The weekend storms had their predictable influence on the composite insurers. General Accident, based at Perth and with a heavy concentration in Scotland, was seen to be the hardest hit, falling 12p to 569p.

Hopes that the elusive coal deal will be completed pushed the generators higher, although best levels were not held. National Power was 5p up at 301.5p and PowerGen 5p better at 303p.

Worries about figures today from Euro Disney lowered the shares 30p to 780p.

But the music group Boosey & Hawkes, still relishing its legal confrontation with Walt Disney, jumped 95p to 1,175p.

Watts Blake Bearne, the industrial materials group, jumped 22p to 465p as the market continued to ponder the signalled sale of a 45 per cent stake. NatWest Securities believes the shares should be worth 530p but points out any attempt to place the unwanted shares in the market could force the price lower.

Asda, the supermarket chain, was overtaken by rights rumours, falling 3p to 65.5p. Cullens Holdings, the convenience stores chain, rose 2p to 12.5p on director buying.

The shipping group Horace Clarkson tumbled 10p to 68p following the boardroom shake-up and 'a detailed review' of its Lloyd's insurance broking operations.

A NatWest push moved NFC, the old National Freight Corporation, 10p higher at 271p.

Shaftesbury, the property group, continued to score from its Soho involvement, up 6p to 58p.
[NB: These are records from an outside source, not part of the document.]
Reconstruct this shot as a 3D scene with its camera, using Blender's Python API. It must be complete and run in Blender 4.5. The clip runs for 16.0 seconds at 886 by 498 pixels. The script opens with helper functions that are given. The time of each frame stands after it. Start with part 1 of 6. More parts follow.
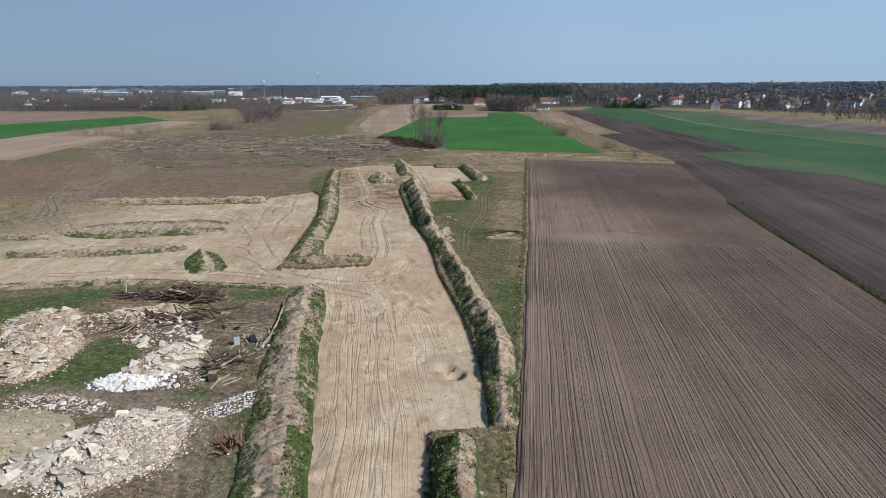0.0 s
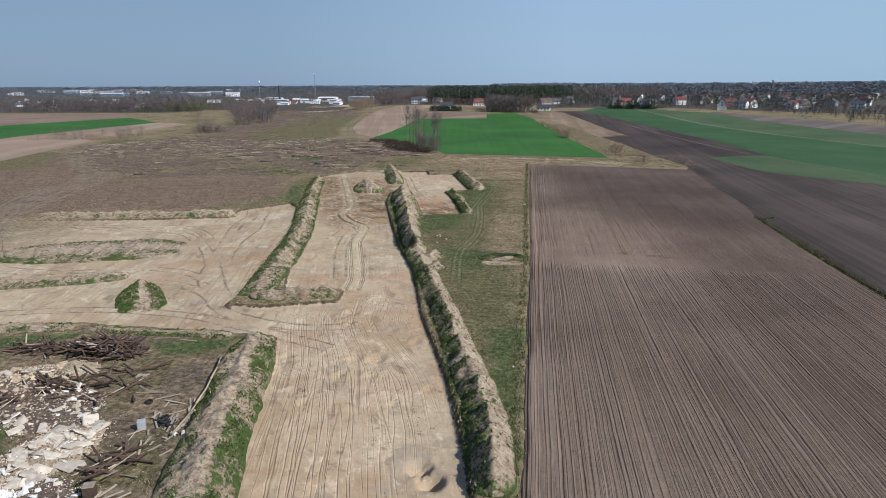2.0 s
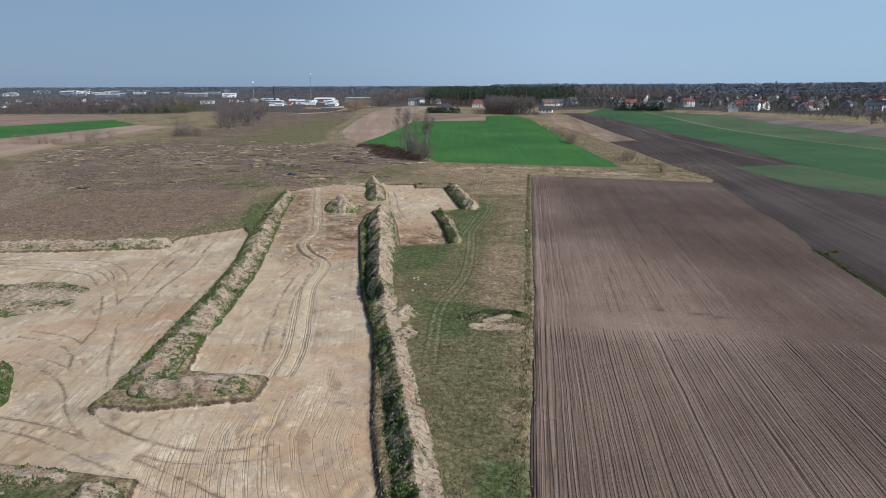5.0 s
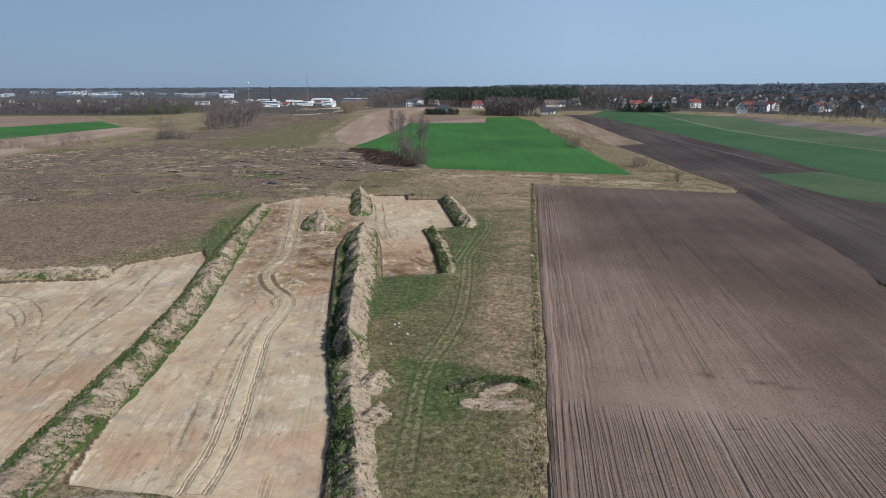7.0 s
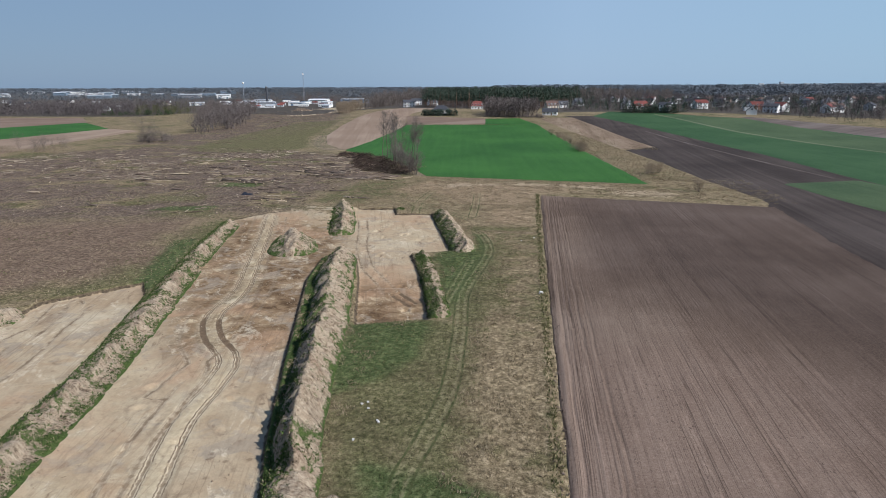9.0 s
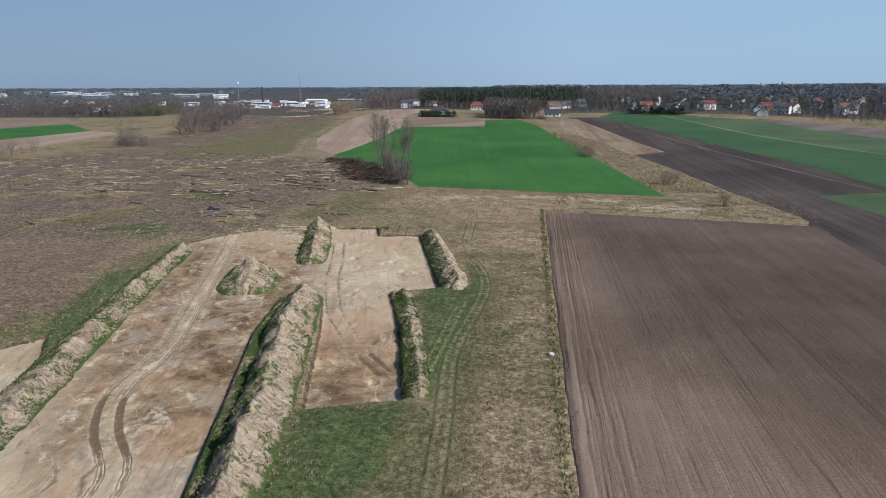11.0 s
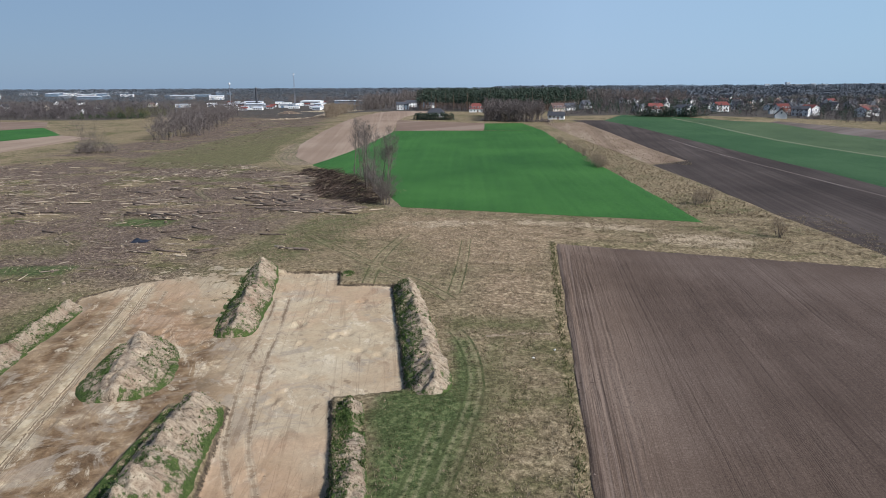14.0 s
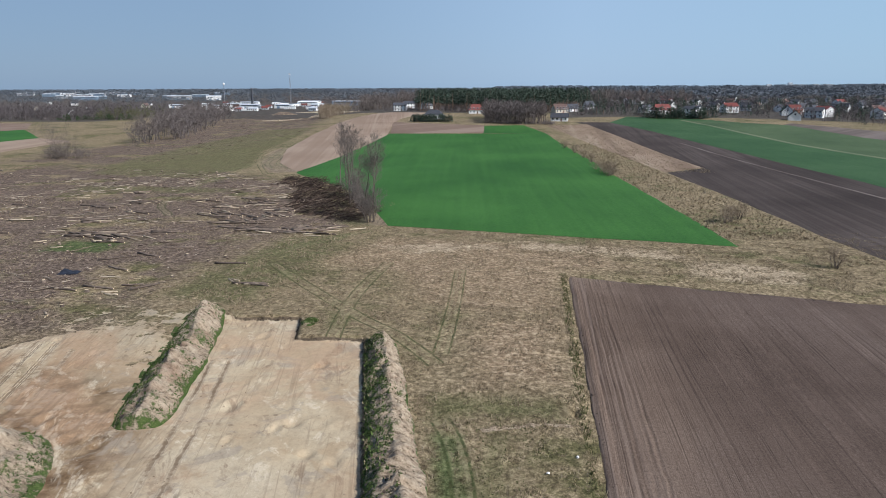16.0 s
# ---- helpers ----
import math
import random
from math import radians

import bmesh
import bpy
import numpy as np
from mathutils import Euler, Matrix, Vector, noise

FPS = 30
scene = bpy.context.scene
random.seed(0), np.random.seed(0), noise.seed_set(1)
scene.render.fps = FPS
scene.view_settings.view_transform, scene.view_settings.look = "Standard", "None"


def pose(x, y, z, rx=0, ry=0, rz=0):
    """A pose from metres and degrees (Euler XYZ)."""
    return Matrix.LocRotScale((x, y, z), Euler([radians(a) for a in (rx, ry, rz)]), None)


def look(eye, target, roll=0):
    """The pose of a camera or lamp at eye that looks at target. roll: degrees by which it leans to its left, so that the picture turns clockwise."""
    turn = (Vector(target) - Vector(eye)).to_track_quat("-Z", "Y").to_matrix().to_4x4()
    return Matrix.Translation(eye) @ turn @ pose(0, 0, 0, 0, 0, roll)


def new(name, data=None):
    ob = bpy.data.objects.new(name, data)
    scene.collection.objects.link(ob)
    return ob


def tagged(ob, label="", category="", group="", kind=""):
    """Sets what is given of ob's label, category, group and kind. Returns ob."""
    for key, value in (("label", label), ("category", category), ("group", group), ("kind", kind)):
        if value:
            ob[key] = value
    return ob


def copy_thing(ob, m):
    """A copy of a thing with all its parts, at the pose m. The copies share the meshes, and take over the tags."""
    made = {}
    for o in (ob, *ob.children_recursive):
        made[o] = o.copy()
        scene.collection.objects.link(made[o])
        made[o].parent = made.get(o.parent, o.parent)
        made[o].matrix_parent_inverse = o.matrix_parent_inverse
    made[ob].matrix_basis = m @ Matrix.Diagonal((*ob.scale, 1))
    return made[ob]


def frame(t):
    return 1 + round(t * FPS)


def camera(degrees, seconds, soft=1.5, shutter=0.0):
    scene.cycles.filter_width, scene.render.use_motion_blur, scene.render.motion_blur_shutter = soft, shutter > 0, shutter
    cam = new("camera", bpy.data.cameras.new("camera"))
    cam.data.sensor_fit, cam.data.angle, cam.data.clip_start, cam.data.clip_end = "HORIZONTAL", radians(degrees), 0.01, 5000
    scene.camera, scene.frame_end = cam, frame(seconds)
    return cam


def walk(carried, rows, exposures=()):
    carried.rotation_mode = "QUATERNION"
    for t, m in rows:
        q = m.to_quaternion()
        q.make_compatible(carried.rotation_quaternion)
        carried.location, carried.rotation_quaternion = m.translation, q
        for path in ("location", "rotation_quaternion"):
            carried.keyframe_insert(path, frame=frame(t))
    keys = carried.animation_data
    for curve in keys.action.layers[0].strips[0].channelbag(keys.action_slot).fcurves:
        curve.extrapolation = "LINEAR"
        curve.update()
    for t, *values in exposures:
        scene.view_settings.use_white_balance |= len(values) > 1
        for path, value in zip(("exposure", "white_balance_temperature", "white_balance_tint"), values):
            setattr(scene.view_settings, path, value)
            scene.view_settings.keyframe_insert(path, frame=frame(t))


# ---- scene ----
EXPOSURE, KELVIN, TINT, SKY = 0.22, 6060, 11, 0.085
cam = camera(67.4, 16.0, soft=0.75)
METRES, EYE, TILT, LEAN, TURN = 174.42, 30.0, 0.0, 0.0, 7.8
ROWS = [
    (0.0, 0.0, 0.0, 0.0, -0.05, -13.91, 0.22),
    (0.5, 0.0032, 0.0294, -0.0003, -0.06, -13.91, 0.25),
    (1.0, 0.0065, 0.0587, -0.0009, -0.05, -13.89, 0.25),
    (1.5, 0.01, 0.0879, -0.0014, -0.03, -13.88, 0.27),
    (2.0, 0.0133, 0.1173, -0.0019, -0.04, -13.87, 0.3),
    (2.5, 0.0168, 0.1464, -0.0022, -0.03, -13.87, 0.29),
    (3.0, 0.02, 0.1754, -0.0024, -0.04, -13.85, 0.29),
    (3.5, 0.0234, 0.2049, -0.0025, -0.02, -13.84, 0.28),
    (4.0, 0.027, 0.2342, -0.0024, 0.01, -13.84, 0.27),
    (6.5, 0.041, 0.3841, -0.0032, 0.07, -13.75, 0.26),
    (7.0, 0.0428, 0.415, -0.0036, 0.07, -13.75, 0.26),
    (7.5, 0.0446, 0.4461, -0.0041, 0.07, -13.75, 0.26),
    (8.0, 0.0467, 0.4775, -0.0044, 0.07, -13.74, 0.27),
    (8.5, 0.0489, 0.5091, -0.0045, 0.08, -13.73, 0.26),
    (9.0, 0.0514, 0.5411, -0.0045, 0.07, -13.73, 0.26),
    (11.5, 0.0668, 0.7028, -0.0036, 0.15, -13.73, 0.25),
    (12.0, 0.07, 0.7354, -0.0037, 0.16, -13.72, 0.24),
    (12.5, 0.0731, 0.7679, -0.0037, 0.18, -13.71, 0.27),
    (13.0, 0.0763, 0.8005, -0.0036, 0.2, -13.69, 0.27),
    (13.5, 0.079, 0.8333, -0.0033, 0.2, -13.68, 0.27),
    (14.0, 0.0816, 0.8662, -0.0032, 0.21, -13.67, 0.3),
    (14.5, 0.0841, 0.8987, -0.0031, 0.24, -13.66, 0.29),
    (15.0, 0.0866, 0.9312, -0.003, 0.24, -13.65, 0.28),
    (15.5, 0.0892, 0.9635, -0.0029, 0.24, -13.65, 0.27),
    (16.0, 0.0918, 0.9956, -0.0027, 0.26, -13.65, 0.28),
]
walk(cam, [(t, pose(0, 0, EYE, TILT, LEAN, TURN) @ pose(METRES * x, METRES * y, METRES * z, 90 + pitch, roll, yaw)) for t, x, y, z, yaw, pitch, roll in ROWS],
     exposures=[(t, EXPOSURE + e, KELVIN, TINT) for t, e in ((0.0, -0.08), (7.0, -0.1), (12.0, -0.04), (16.0, 0.03))])

# ---- daylight: a clear spring sky, the sun high behind the camera's right shoulder ----
SUN_FROM = Vector((0.90, -0.38, 0.79)).normalized()
world = bpy.data.worlds.new("sky")
scene.world = world
world.use_nodes = True
sky = world.node_tree.nodes.new("ShaderNodeTexSky")
sky.sky_type, sky.sun_disc = "NISHITA", False
sky.sun_elevation = math.asin(SUN_FROM.z)
sky.sun_rotation = math.atan2(SUN_FROM.x, SUN_FROM.y)
sky.altitude, sky.air_density, sky.dust_density, sky.ozone_density = 100, 1.0, 0.8, 3.0
back = world.node_tree.nodes["Background"]
back.inputs[1].default_value = SKY
haze = world.node_tree.nodes.new("ShaderNodeMix")
haze.data_type = "RGBA"
haze.inputs[0].default_value = 0.86
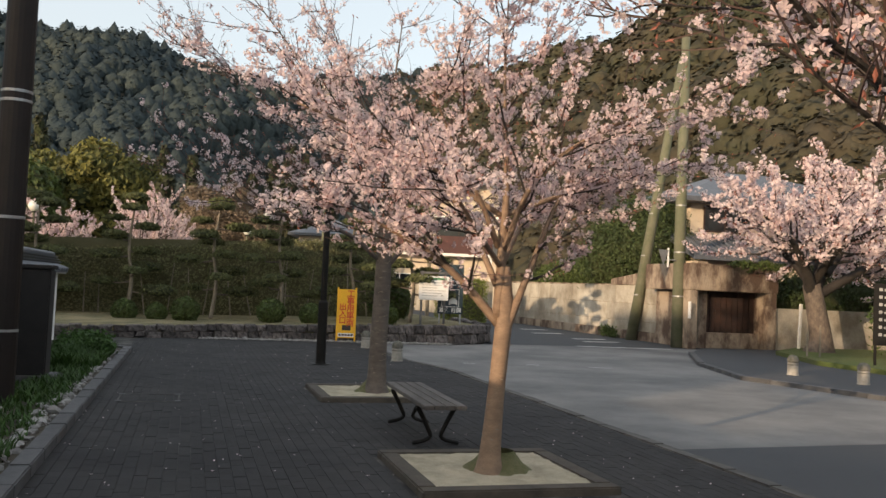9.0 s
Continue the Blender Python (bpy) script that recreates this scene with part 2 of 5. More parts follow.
def crusted(name, crust, crust2, bark, cover, big=5.0):
    """Bark under ragged plates of lichen: large patches broken by small cracks, the crust standing proud."""
    m = bpy.data.materials.new(name)
    m.use_nodes = True
    n, l = m.node_tree.nodes, m.node_tree.links
    b = n["Principled BSDF"]
    co = n.new("ShaderNodeTexCoord")
    mp = n.new("ShaderNodeMapping")
    mp.inputs["Scale"].default_value = (1, 1, 0.72)
    l.new(co.outputs["Object"], mp.inputs["Vector"])

    def cloud_of(scale, detail, rough, bend):
        t = n.new("ShaderNodeTexNoise")
        for k, v in (("Scale", scale), ("Detail", detail), ("Roughness", rough), ("Distortion", bend)):
            t.inputs[k].default_value = v
        l.new(mp.outputs[0], t.inputs["Vector"])
        return t.outputs[0]

    def blend(fac, a, c):
        x = n.new("ShaderNodeMix")
        x.data_type = "RGBA"
        l.new(fac, x.inputs[0])
        for sock, v in ((6, a), (7, c)):
            if isinstance(v, tuple):
                x.inputs[sock].default_value = (*v, 1)
            else:
                l.new(v, x.inputs[sock])
        return x.outputs[2]

    def band(src, lo, hi):
        r = n.new("ShaderNodeMapRange")
        r.inputs[1].default_value, r.inputs[2].default_value = lo, hi
        l.new(src, r.inputs[0])
        return r.outputs[0]

    patch, crack, tint, grain = cloud_of(big, 8, 0.72, 0.5), cloud_of(26, 6, 0.7, 0.9), cloud_of(3.2, 4, 0.6, 0.3), cloud_of(110, 4, 0.6, 0)
    both = n.new("ShaderNodeMath")
    both.operation = "MULTIPLY_ADD"
    both.inputs[1].default_value = 0.75
    l.new(crack, both.inputs[0])
    l.new(patch, both.inputs[2])
    mask = band(both.outputs[0], cover - 0.035, cover + 0.045)
    scale_col = blend(band(tint, 0.4, 0.62), crust, crust2)
    scale_col = blend(band(grain, 0.42, 0.75), scale_col, tuple(v * 0.55 for v in crust2))
    dark = blend(band(crack, 0.35, 0.7), tuple(v * 0.5 for v in bark), tuple(v * 1.8 for v in bark))
    l.new(blend(mask, dark, scale_col), b.inputs["Base Color"])
    b.inputs["Roughness"].default_value = 0.95
    b.inputs["Specular IOR Level"].default_value = 0.2
    height = n.new("ShaderNodeMath")
    height.operation = "MULTIPLY_ADD"
    height.inputs[1].default_value = 0.6
    l.new(grain, height.inputs[0])
    l.new(mask, height.inputs[2])
    bp = n.new("ShaderNodeBump")
    bp.inputs["Strength"].default_value, bp.inputs["Distance"].default_value = 0.9, 0.012
    l.new(height.outputs[0], bp.inputs["Height"])
    l.new(bp.outputs[0], b.inputs["Normal"])
    return m


LICHEN = crusted("lichen_bark", (0.55, 0.56, 0.46), (0.4, 0.43, 0.34), (0.065, 0.056, 0.046), 0.802, 10.0)
MOSSBARK = crusted("mossy_bark", (0.46, 0.45, 0.31), (0.3, 0.3, 0.17), (0.04, 0.034, 0.024), 0.885, 10.0)
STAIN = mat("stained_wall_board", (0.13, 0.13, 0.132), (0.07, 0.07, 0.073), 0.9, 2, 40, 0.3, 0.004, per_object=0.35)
STEMBARK = mat("pale_stem_bark", (0.3, 0.255, 0.2), (0.15, 0.13, 0.1), 0.9, 6, 60, 0.3, 0.004)

# ---- building helpers ----


def part(name, bm, material, parent=None, label=""):
    me = bpy.data.meshes.new(name)
    if isinstance(bm, bmesh.types.BMesh):
        bm.normal_update()
        bm.to_mesh(me)
        bm.free()
    else:
        me.from_pydata(bm[0], [], bm[1])
    me.materials.append(material)
    ob = new(name, me)
    if parent:
        ob.parent = parent
    if label:
        ob["label"] = label
    return ob


def smooth(ob, angle=40):
    ob.data.shade_smooth()
    ob.data.set_sharp_from_angle(angle=radians(angle))
    return ob


def thing(name, m, label, category, group="", kind=""):
    ob = new(name)
    ob.matrix_world = m
    return tagged(ob, label, category, group, kind)


def box(bm, x0, x1, y0, y1, z0, z1, bevel=0.0, m=None):
    v = [bm.verts.new(p) for p in ((x0, y0, z0), (x1, y0, z0), (x1, y1, z0), (x0, y1, z0), (x0, y0, z1), (x1, y0, z1), (x1, y1, z1), (x0, y1, z1))]
    f = [bm.faces.new([v[i] for i in q]) for q in ((3, 2, 1, 0), (4, 5, 6, 7), (0, 1, 5, 4), (1, 2, 6, 5), (2, 3, 7, 6), (3, 0, 4, 7))]
    if bevel:
        r = bmesh.ops.bevel(bm, geom=list({e for q in f for e in q.edges}), offset=bevel, segments=2, affect="EDGES")
        v = list({w for q in r["faces"] for w in q.verts} | {w for w in v if w.is_valid})
    if m:
        bmesh.ops.transform(bm, matrix=m, verts=v)
    return bm


def boxed(*a, **k):
    return box(bmesh.new(), *a, **k)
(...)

The FT-SE 100 index moved between extremes of a 1.9 gain and a 17.3 loss yesterday, closing with a 9.3 fall at 2,771.9. The FT-SE 250 index was lowered 4.8 at 2,904.2. Trading failed to reach recent levels, amounting to 490.3 million shares with 31,171 bargains. Government stocks gave ground

Seton Healthcare, floated in 1990 with a pounds 23m capitalisation, is now valued at around pounds 100m following heady profit progress and well-timed acquisitions. Growth has largely come from healthcare, with the sports business feeling the recessionary pinch. Profits last year reached pounds 4.8m and stockbroker Beeson Gregory expects pounds 6m this year. The shares rose 4p to 345p.

Pittencrieff is enjoying remarkable support. The shares rose 11p to 312p yesterday, making a 37p advance so far in the account. The group has indicated it plans to split into two and many felt the acquisition of AmBrit International was a prelude to selling off the oil side as a separately quoted company. An announcement is expected within weeks.